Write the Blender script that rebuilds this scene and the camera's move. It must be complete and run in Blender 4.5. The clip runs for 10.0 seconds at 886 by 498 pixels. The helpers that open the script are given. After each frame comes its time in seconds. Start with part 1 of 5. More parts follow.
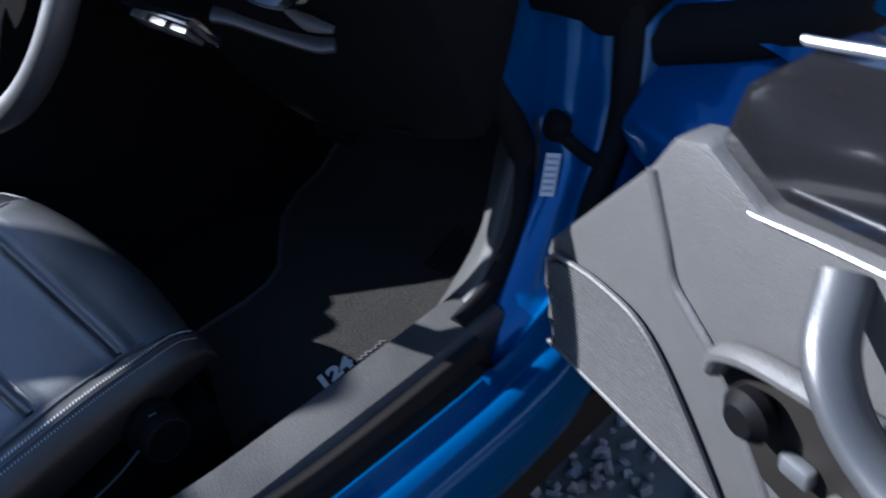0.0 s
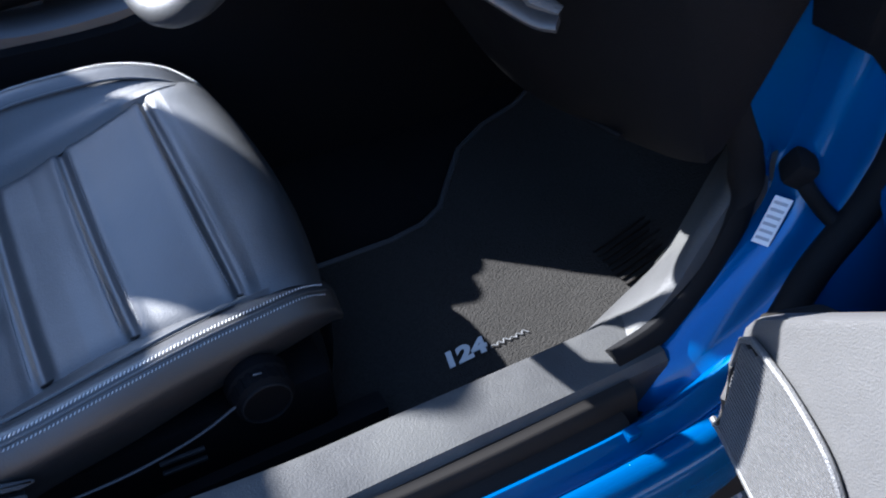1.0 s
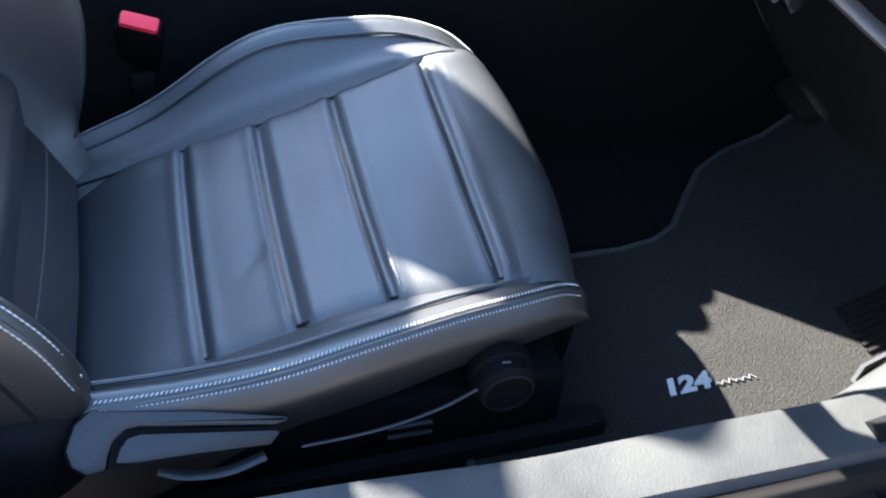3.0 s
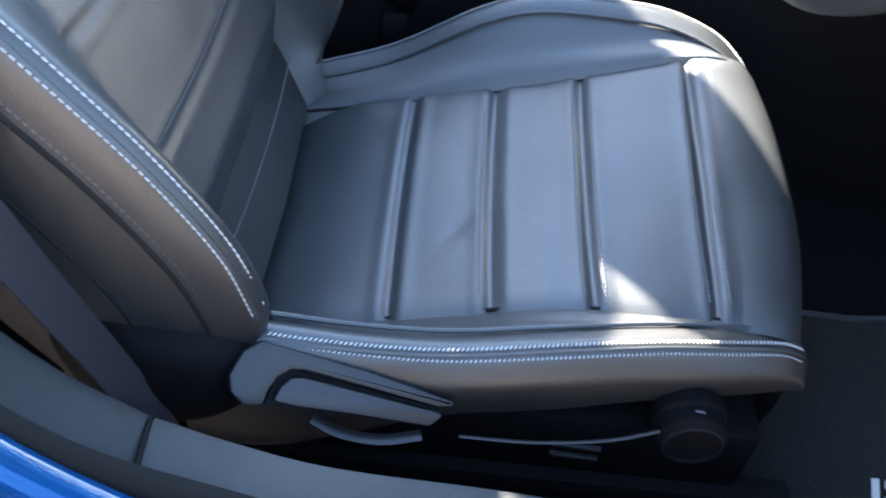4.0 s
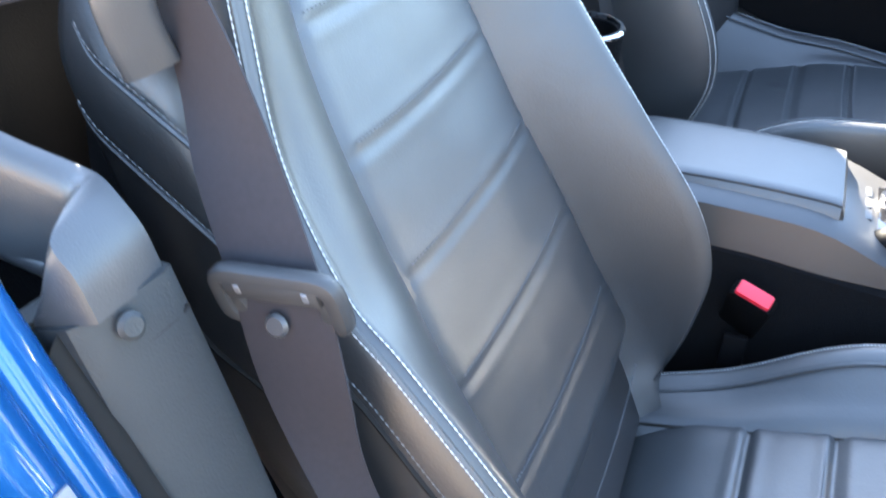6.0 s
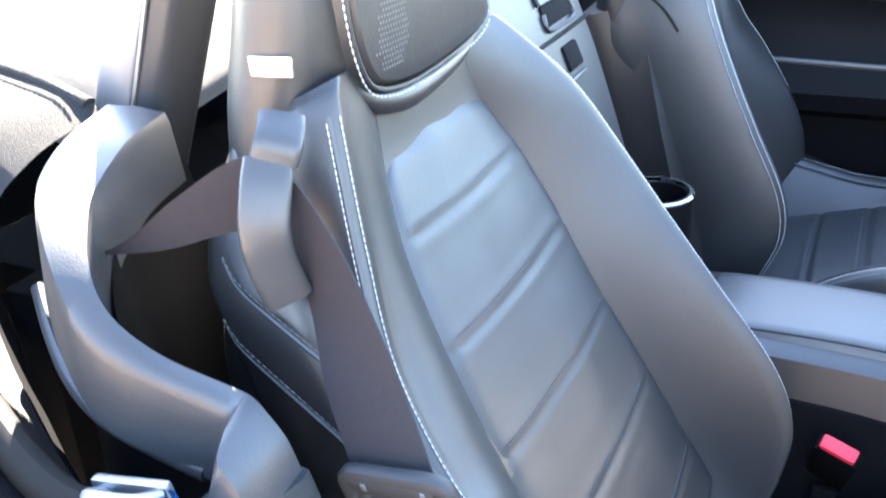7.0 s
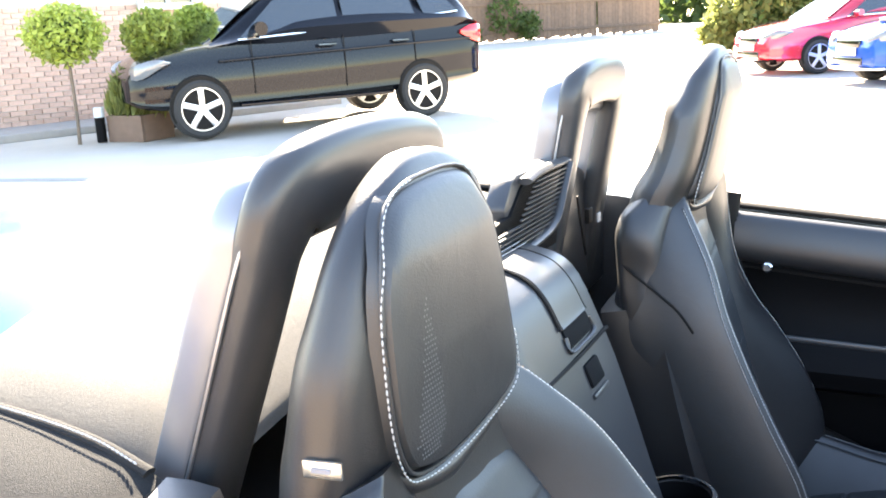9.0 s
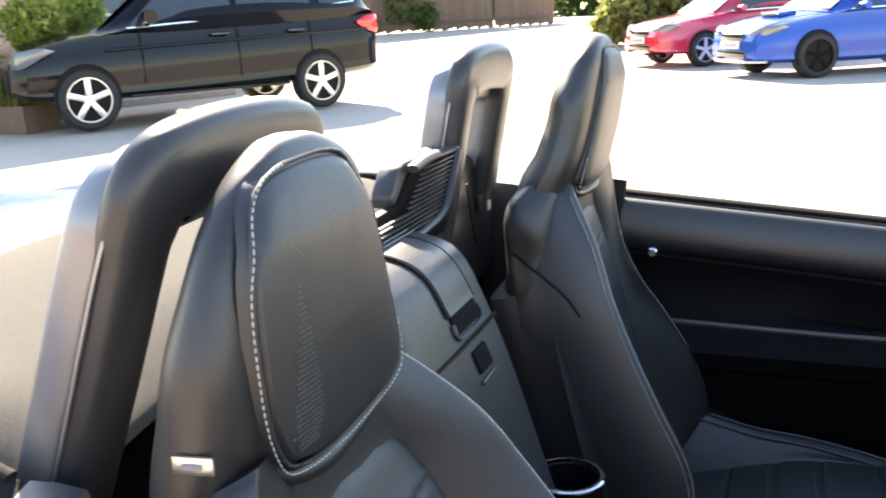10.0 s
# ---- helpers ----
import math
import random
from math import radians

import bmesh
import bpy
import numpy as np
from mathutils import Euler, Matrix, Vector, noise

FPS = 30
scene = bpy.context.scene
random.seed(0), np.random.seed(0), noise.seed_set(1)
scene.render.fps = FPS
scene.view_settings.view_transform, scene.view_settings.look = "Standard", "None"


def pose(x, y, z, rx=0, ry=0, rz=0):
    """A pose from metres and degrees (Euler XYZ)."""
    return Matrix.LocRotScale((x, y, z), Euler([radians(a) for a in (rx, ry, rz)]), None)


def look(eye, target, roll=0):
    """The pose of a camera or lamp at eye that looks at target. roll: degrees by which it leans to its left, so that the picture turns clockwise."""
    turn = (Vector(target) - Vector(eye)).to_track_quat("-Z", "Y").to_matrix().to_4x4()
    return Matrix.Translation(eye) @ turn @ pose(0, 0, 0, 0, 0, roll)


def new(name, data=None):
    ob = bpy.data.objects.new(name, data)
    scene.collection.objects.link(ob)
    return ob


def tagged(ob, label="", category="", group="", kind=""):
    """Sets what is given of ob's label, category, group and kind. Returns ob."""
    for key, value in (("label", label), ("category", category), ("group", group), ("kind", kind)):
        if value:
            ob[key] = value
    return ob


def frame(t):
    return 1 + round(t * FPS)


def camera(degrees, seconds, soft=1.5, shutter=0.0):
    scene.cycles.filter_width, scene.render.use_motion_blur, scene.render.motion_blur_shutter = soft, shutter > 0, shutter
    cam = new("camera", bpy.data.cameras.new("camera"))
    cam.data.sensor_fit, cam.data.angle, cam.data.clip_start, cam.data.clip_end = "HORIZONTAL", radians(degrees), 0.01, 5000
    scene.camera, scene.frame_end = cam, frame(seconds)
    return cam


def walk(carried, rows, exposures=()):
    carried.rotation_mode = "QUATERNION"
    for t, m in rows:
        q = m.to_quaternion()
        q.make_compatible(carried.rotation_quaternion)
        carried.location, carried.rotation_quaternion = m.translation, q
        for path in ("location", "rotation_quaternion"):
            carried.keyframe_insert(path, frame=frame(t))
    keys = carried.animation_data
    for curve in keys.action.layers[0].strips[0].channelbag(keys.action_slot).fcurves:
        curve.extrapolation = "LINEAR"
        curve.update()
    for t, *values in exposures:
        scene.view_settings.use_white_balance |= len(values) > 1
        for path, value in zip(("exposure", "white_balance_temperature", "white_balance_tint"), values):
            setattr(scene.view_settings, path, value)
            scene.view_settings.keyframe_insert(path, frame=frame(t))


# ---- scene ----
cam = camera(51.5, 10.0, soft=1.8, shutter=0.35)
PATH = [
    (0, (0.167, -1.138, 0.875), (1.25, 0.079, -0.285), -8.0),
    (0.5, (0.255, -1.055, 0.904), (1.07, 0.254, -0.37), -5.3),
    (1, (0.259, -1.018, 0.885), (0.954, 0.29, -0.46), -1.5),
    (1.5, (0.246, -0.992, 0.877), (0.854, 0.32, -0.505), 0.0),
    (2, (0.231, -0.972, 0.872), (0.76, 0.34, -0.541), 1.5),
    (3.3, (0.145, -0.94, 0.871), (0.563, 0.467, -0.487), 7.2),
    (3.5, (0.145, -0.93, 0.859), (0.462, 0.49, -0.513), 7.6),
    (4, (0.146, -0.909, 0.838), (0.215, 0.493, -0.586), 8.5),
    (4.5, (0.121, -0.901, 0.835), (0.014, 0.513, -0.577), 7.8),
    (5, (0.098, -0.895, 0.854), (-0.228, 0.601, -0.434), 4.1),
    (5.5, (0.09, -0.898, 0.892), (-0.399, 0.624, -0.31), 2.5),
    (5.7, (0.087, -0.896, 0.91), (-0.444, 0.631, -0.267), 2.7),
    (6.8, (0.093, -0.928, 0.998), (-0.691, 0.664, 0.077), -3.0),
    (7, (0.095, -0.937, 1.009), (-0.708, 0.669, 0.127), -3.4),
    (7.5, (0.092, -0.939, 1.049), (-0.735, 0.716, 0.288), -3.6),
    (8, (0.093, -0.938, 1.08), (-0.753, 0.754, 0.429), -3.8),
    (8.5, (0.093, -0.94, 1.114), (-0.771, 0.777, 0.561), -3.5),
    (9, (0.096, -0.947, 1.14), (-0.79, 0.784, 0.672), -3.2),
    (9.5, (0.108, -0.942, 1.138), (-0.724, 0.813, 0.664), -2.9),
    (10, (0.108, -0.933, 1.133), (-0.581, 0.878, 0.637), -2.6),
]
STOPS = [(0.0, 1.85), (1.0, 2.9), (2.0, 3.5), (3.5, 4.15), (4.5, 4.52), (5.5, 5.0), (7.0, 4.92), (8.0, 4.5), (9.0, 3.93), (10.0, 2.88)]
KELVIN = [5500, 5650, 5800, 6500, 6950, 7200, 7150, 7450, 7900, 8000]
EXPOSURE = [(t, stop, k, 12 if t > 6 or t < 3 else 7) for (t, stop), k in zip(STOPS, KELVIN)]
walk(cam, [(t, look(eye, aim, roll)) for t, eye, aim, roll in PATH], EXPOSURE)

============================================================

Repeat the data exactly in full, omitting its pictures.

*WORKED ANSWER*:
Write the Blender script that rebuilds this scene and the camera's move. It must be complete and run in Blender 4.5. The clip runs for 10.0 seconds at 886 by 498 pixels. The helpers that open the script are given. After each frame comes its time in seconds. Start with part 1 of 5. More parts follow.
0.0 s
1.0 s
3.0 s
4.0 s
6.0 s
7.0 s
9.0 s
10.0 s
# ---- helpers ----
import math
import random
from math import radians

import bmesh
import bpy
import numpy as np
from mathutils import Euler, Matrix, Vector, noise

FPS = 30
scene = bpy.context.scene
random.seed(0), np.random.seed(0), noise.seed_set(1)
scene.render.fps = FPS
scene.view_settings.view_transform, scene.view_settings.look = "Standard", "None"


def pose(x, y, z, rx=0, ry=0, rz=0):
    """A pose from metres and degrees (Euler XYZ)."""
    return Matrix.LocRotScale((x, y, z), Euler([radians(a) for a in (rx, ry, rz)]), None)


def look(eye, target, roll=0):
    """The pose of a camera or lamp at eye that looks at target. roll: degrees by which it leans to its left, so that the picture turns clockwise."""
    turn = (Vector(target) - Vector(eye)).to_track_quat("-Z", "Y").to_matrix().to_4x4()
    return Matrix.Translation(eye) @ turn @ pose(0, 0, 0, 0, 0, roll)


def new(name, data=None):
    ob = bpy.data.objects.new(name, data)
    scene.collection.objects.link(ob)
    return ob


def tagged(ob, label="", category="", group="", kind=""):
    """Sets what is given of ob's label, category, group and kind. Returns ob."""
    for key, value in (("label", label), ("category", category), ("group", group), ("kind", kind)):
        if value:
            ob[key] = value
    return ob


def frame(t):
    return 1 + round(t * FPS)


def camera(degrees, seconds, soft=1.5, shutter=0.0):
    scene.cycles.filter_width, scene.render.use_motion_blur, scene.render.motion_blur_shutter = soft, shutter > 0, shutter
    cam = new("camera", bpy.data.cameras.new("camera"))
    cam.data.sensor_fit, cam.data.angle, cam.data.clip_start, cam.data.clip_end = "HORIZONTAL", radians(degrees), 0.01, 5000
    scene.camera, scene.frame_end = cam, frame(seconds)
    return cam


def walk(carried, rows, exposures=()):
    carried.rotation_mode = "QUATERNION"
    for t, m in rows:
        q = m.to_quaternion()
        q.make_compatible(carried.rotation_quaternion)
        carried.location, carried.rotation_quaternion = m.translation, q
        for path in ("location", "rotation_quaternion"):
            carried.keyframe_insert(path, frame=frame(t))
    keys = carried.animation_data
    for curve in keys.action.layers[0].strips[0].channelbag(keys.action_slot).fcurves:
        curve.extrapolation = "LINEAR"
        curve.update()
    for t, *values in exposures:
        scene.view_settings.use_white_balance |= len(values) > 1
        for path, value in zip(("exposure", "white_balance_temperature", "white_balance_tint"), values):
            setattr(scene.view_settings, path, value)
            scene.view_settings.keyframe_insert(path, frame=frame(t))


# ---- scene ----
cam = camera(51.5, 10.0, soft=1.8, shutter=0.35)
PATH = [
    (0, (0.167, -1.138, 0.875), (1.25, 0.079, -0.285), -8.0),
    (0.5, (0.255, -1.055, 0.904), (1.07, 0.254, -0.37), -5.3),
    (1, (0.259, -1.018, 0.885), (0.954, 0.29, -0.46), -1.5),
    (1.5, (0.246, -0.992, 0.877), (0.854, 0.32, -0.505), 0.0),
    (2, (0.231, -0.972, 0.872), (0.76, 0.34, -0.541), 1.5),
    (3.3, (0.145, -0.94, 0.871), (0.563, 0.467, -0.487), 7.2),
    (3.5, (0.145, -0.93, 0.859), (0.462, 0.49, -0.513), 7.6),
    (4, (0.146, -0.909, 0.838), (0.215, 0.493, -0.586), 8.5),
    (4.5, (0.121, -0.901, 0.835), (0.014, 0.513, -0.577), 7.8),
    (5, (0.098, -0.895, 0.854), (-0.228, 0.601, -0.434), 4.1),
    (5.5, (0.09, -0.898, 0.892), (-0.399, 0.624, -0.31), 2.5),
    (5.7, (0.087, -0.896, 0.91), (-0.444, 0.631, -0.267), 2.7),
    (6.8, (0.093, -0.928, 0.998), (-0.691, 0.664, 0.077), -3.0),
    (7, (0.095, -0.937, 1.009), (-0.708, 0.669, 0.127), -3.4),
    (7.5, (0.092, -0.939, 1.049), (-0.735, 0.716, 0.288), -3.6),
    (8, (0.093, -0.938, 1.08), (-0.753, 0.754, 0.429), -3.8),
    (8.5, (0.093, -0.94, 1.114), (-0.771, 0.777, 0.561), -3.5),
    (9, (0.096, -0.947, 1.14), (-0.79, 0.784, 0.672), -3.2),
    (9.5, (0.108, -0.942, 1.138), (-0.724, 0.813, 0.664), -2.9),
    (10, (0.108, -0.933, 1.133), (-0.581, 0.878, 0.637), -2.6),
]
STOPS = [(0.0, 1.85), (1.0, 2.9), (2.0, 3.5), (3.5, 4.15), (4.5, 4.52), (5.5, 5.0), (7.0, 4.92), (8.0, 4.5), (9.0, 3.93), (10.0, 2.88)]
KELVIN = [5500, 5650, 5800, 6500, 6950, 7200, 7150, 7450, 7900, 8000]
EXPOSURE = [(t, stop, k, 12 if t > 6 or t < 3 else 7) for (t, stop), k in zip(STOPS, KELVIN)]
walk(cam, [(t, look(eye, aim, roll)) for t, eye, aim, roll in PATH], EXPOSURE)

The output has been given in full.